There's a policy wonk argument in the blogosphere about whether lack of access to health insurance kills people. The Atlantic's resident free marketeer econo-blogger Megan McArdle doubts it (and yes, she is somewhat more nuanced than my description there.) All the pro-health care reform liberal guys, notably Ezra Klein and Jonathan Cohn, insist that, of course, having health insurance saves lives.
As a mere person who has lived a pretty long life among a variety of people, I find this whole discussion insane. I have no question that lack of insurance means the inability of people to pay for medical care which means they don't get it. And being under-insured -- socked with high deductibles or limited to catastrophic care -- is probably even more dangerous to health than being completely indigent. I definitely know people on Medicaid (because of poverty combined with disability) who have more access to doctors than ordinary insured working people who live paycheck to paycheck and can't afford to see doctors at all.
Econo-researchers need to get out more. Or talk to the janitor who cleans up after them.
But that complaint is not, mainly, what I want to highlight here. At The Treatment blog, Harold Pollack has weighed in on the controversy, bringing forward some data that deserves more attention.
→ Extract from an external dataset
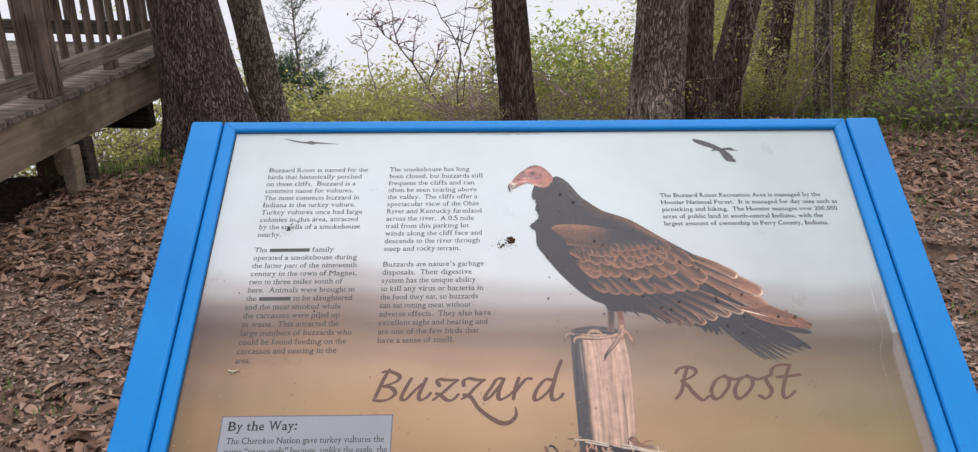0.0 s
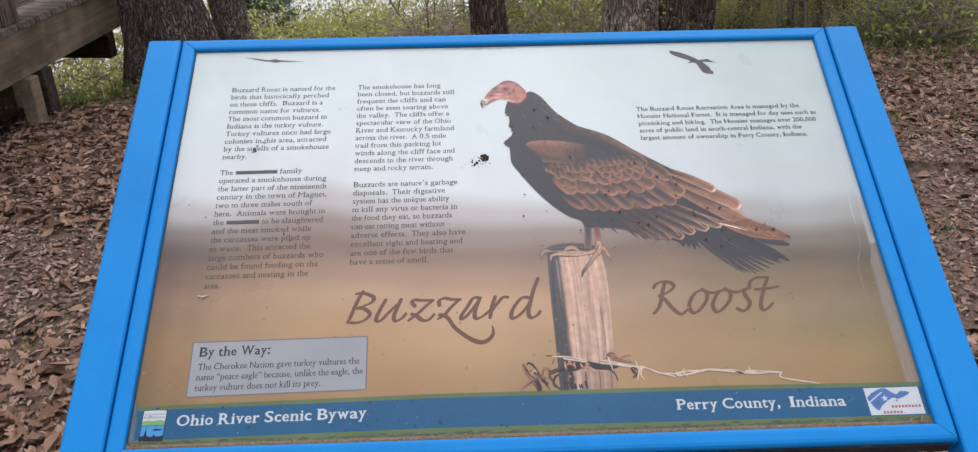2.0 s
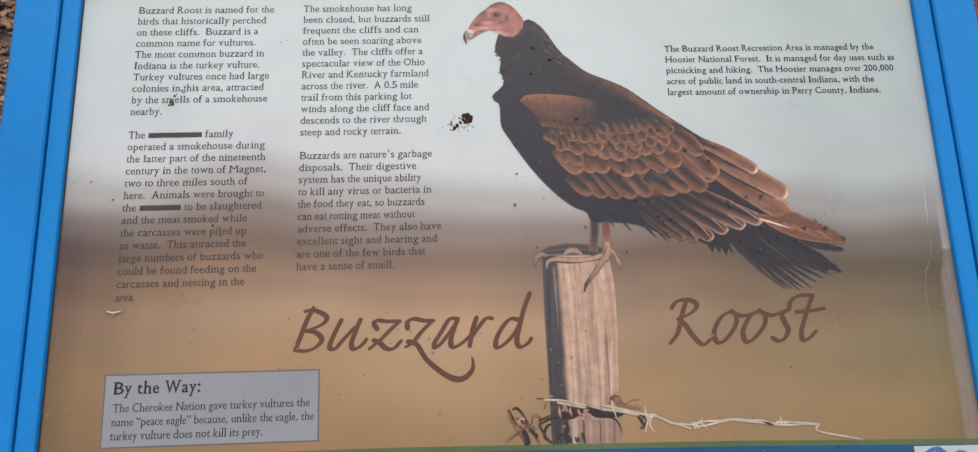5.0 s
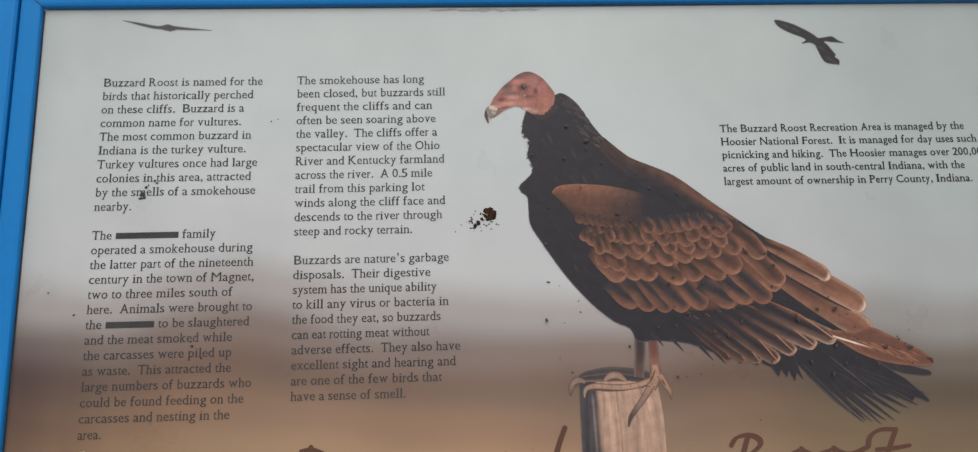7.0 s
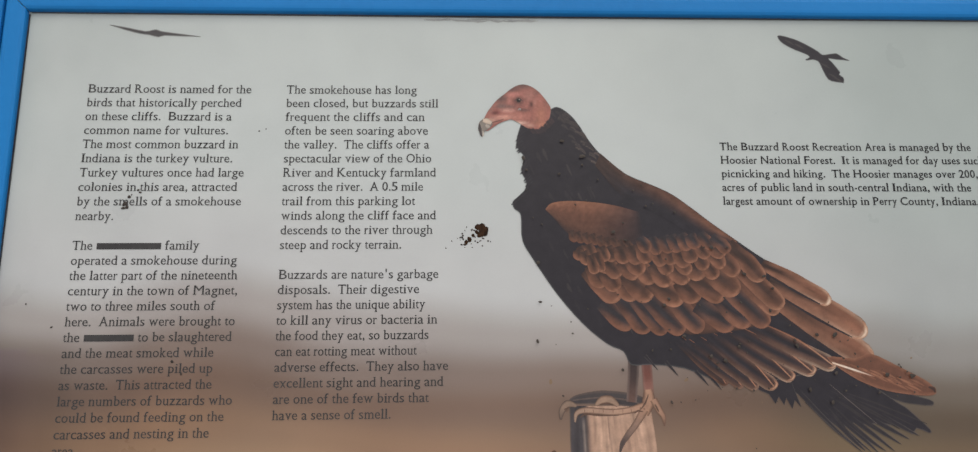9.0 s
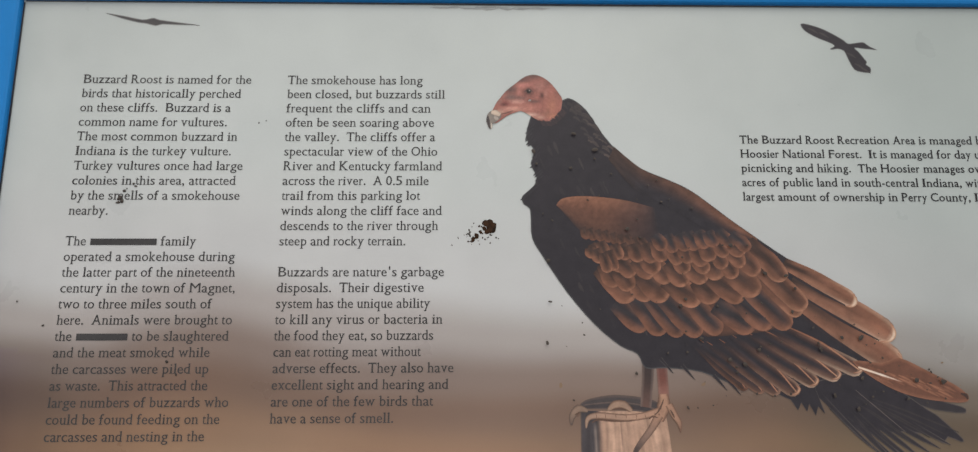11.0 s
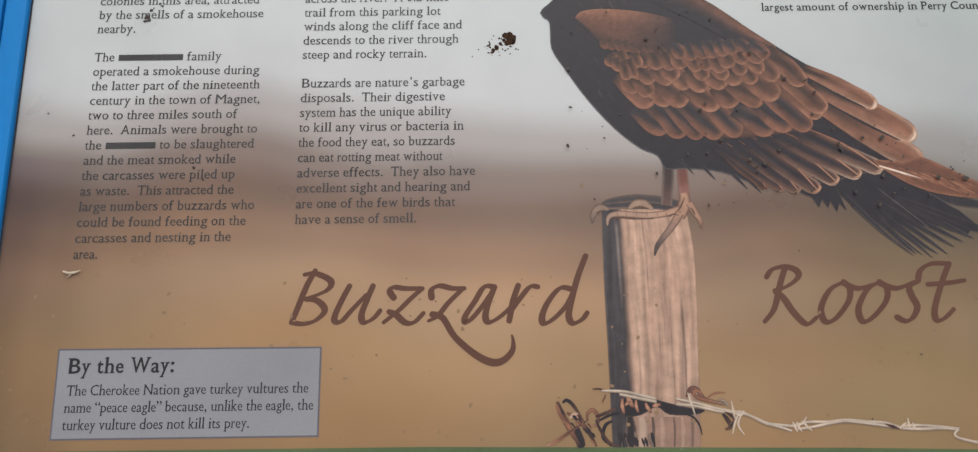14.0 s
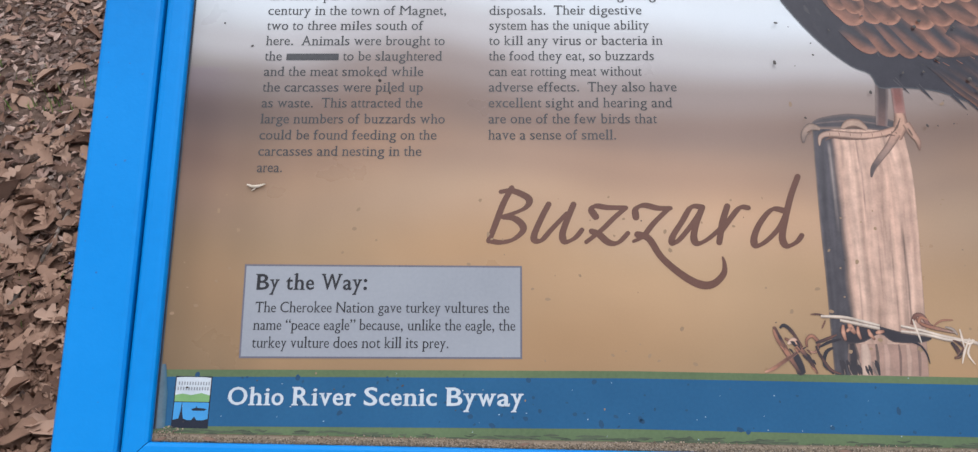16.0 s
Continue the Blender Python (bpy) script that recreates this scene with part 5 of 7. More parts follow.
for k in range(110):     # faint soft plumage of neck and breast
    x, y = rng.uniform(446, 560), rng.uniform(-300, -112)
    if not (446 + max(0, -y - 215) * 0.75 < x < 470 + max(0, -y - 95) * 0.55) or y < -286 - 0.1 * (520 - x):
        continue
    tone = blend(BLACK, DUSK, rng.random() ** 2)
    bird.stroke(mm([(x, y), (x + 1.5, y - 4), (x + 4, y - rng.uniform(7, 11))]), [0.0008, rng.uniform(0.0012, 0.0024), 0.0004], [tone], [BLACK], 3)

# head: bare red skin, hooked pale beak
SKIN, SKIN_D = (0.305, 0.117, 0.097), (0.115, 0.060, 0.056)
SPOTS = (((421, -79.5), 7, 4.5, (0.115, 0.072, 0.068), 1.0), ((430, -72), 9, 3.4, (0.12, 0.066, 0.062), 1.0), ((441, -67.5), 10, 3.0, (0.13, 0.072, 0.066), 0.9), ((453, -73), 5, 4, (0.20, 0.095, 0.08), 0.7), ((462, -85), 3, 6, (0.20, 0.09, 0.075), 0.6),
         ((433, -76.5), 7, 2.6, (0.50, 0.20, 0.17), 0.9), ((446, -78), 5, 5, (0.36, 0.165, 0.14), 0.7), ((437, -82), 4.6, 4.0, (0.055, 0.028, 0.027), 0.92), ((429, -82.5), 2.0, 3.0, (0.46, 0.19, 0.16), 0.7), ((422, -87.5), 6, 2.6, (0.155, 0.10, 0.092), 0.9), ((430, -88), 5, 1.6, (0.15, 0.085, 0.078), 0.8),
         ((427, -91.5), 6, 1.8, (0.56, 0.30, 0.25), 0.85), ((441, -91), 6, 1.6, (0.12, 0.066, 0.06), 0.9), ((448.4, -85.7), 1.7, 2.8, (0.07, 0.030, 0.028), 0.95), ((451.6, -84), 1.6, 3.4, (0.42, 0.19, 0.155), 0.7), ((417, -93.6), 4.4, 3.0, (0.21, 0.062, 0.055), 1.0), ((416.4, -94.2), 2.2, 1.5, (0.075, 0.026, 0.025), 0.9),
         ((412.5, -91), 2.2, 3.0, (0.30, 0.15, 0.13), 0.8), ((424, -98), 9, 2.2, (0.58, 0.30, 0.24), 0.85), ((437, -97), 7, 3, (0.42, 0.18, 0.145), 0.7), ((437, -103), 7, 1.5, (0.62, 0.42, 0.35), 0.9), ((447, -105.5), 4, 1.4, (0.55, 0.33, 0.26), 0.7), ((457, -95), 5, 8, (0.40, 0.165, 0.115), 0.8), ((452, -102), 4, 3, (0.24, 0.115, 0.085), 0.7), ((458, -104.5), 4, 2.6, (0.46, 0.20, 0.13), 0.7),
         ((413, -101), 4, 2.4, (0.50, 0.30, 0.24), 0.8))


def skin_tone(x, y):
    """Bare wrinkled red skin: darker over the brow, brightest behind the ear and along the gape."""
    c = SKIN
    for (cx, cy), rx, ry, ink_c, share in SPOTS:
        c = blend(c, ink_c, share * math.exp(-((x - cx) / rx) ** 2 - ((y - cy) / ry) ** 2))
    k = 1 + 0.20 * noise.noise((x * 0.4, y * 0.4, 3)) + 0.22 * noise.noise((x * 1.0, y * 1.0, 7))
    return tuple(v * k for v in c)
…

Apparently it is long established that after people become Medicare eligible at age 65, that is, when they can join the closest thing this country has to a public universal health care system, their health measures improve a lot. People start getting and taking their blood pressure medicines. Those with diabetes practice blood glucose control. He comments
I agree, even as I eagerly look forward to the relative health security of Medicare in a few years....this is a substantial achievement. It’s too bad that Americans must reach age 65 to receive this benefit. It’s doubly too bad that our over-65 population shows such tenuous commitment to providing other Americans with the same financial and health security.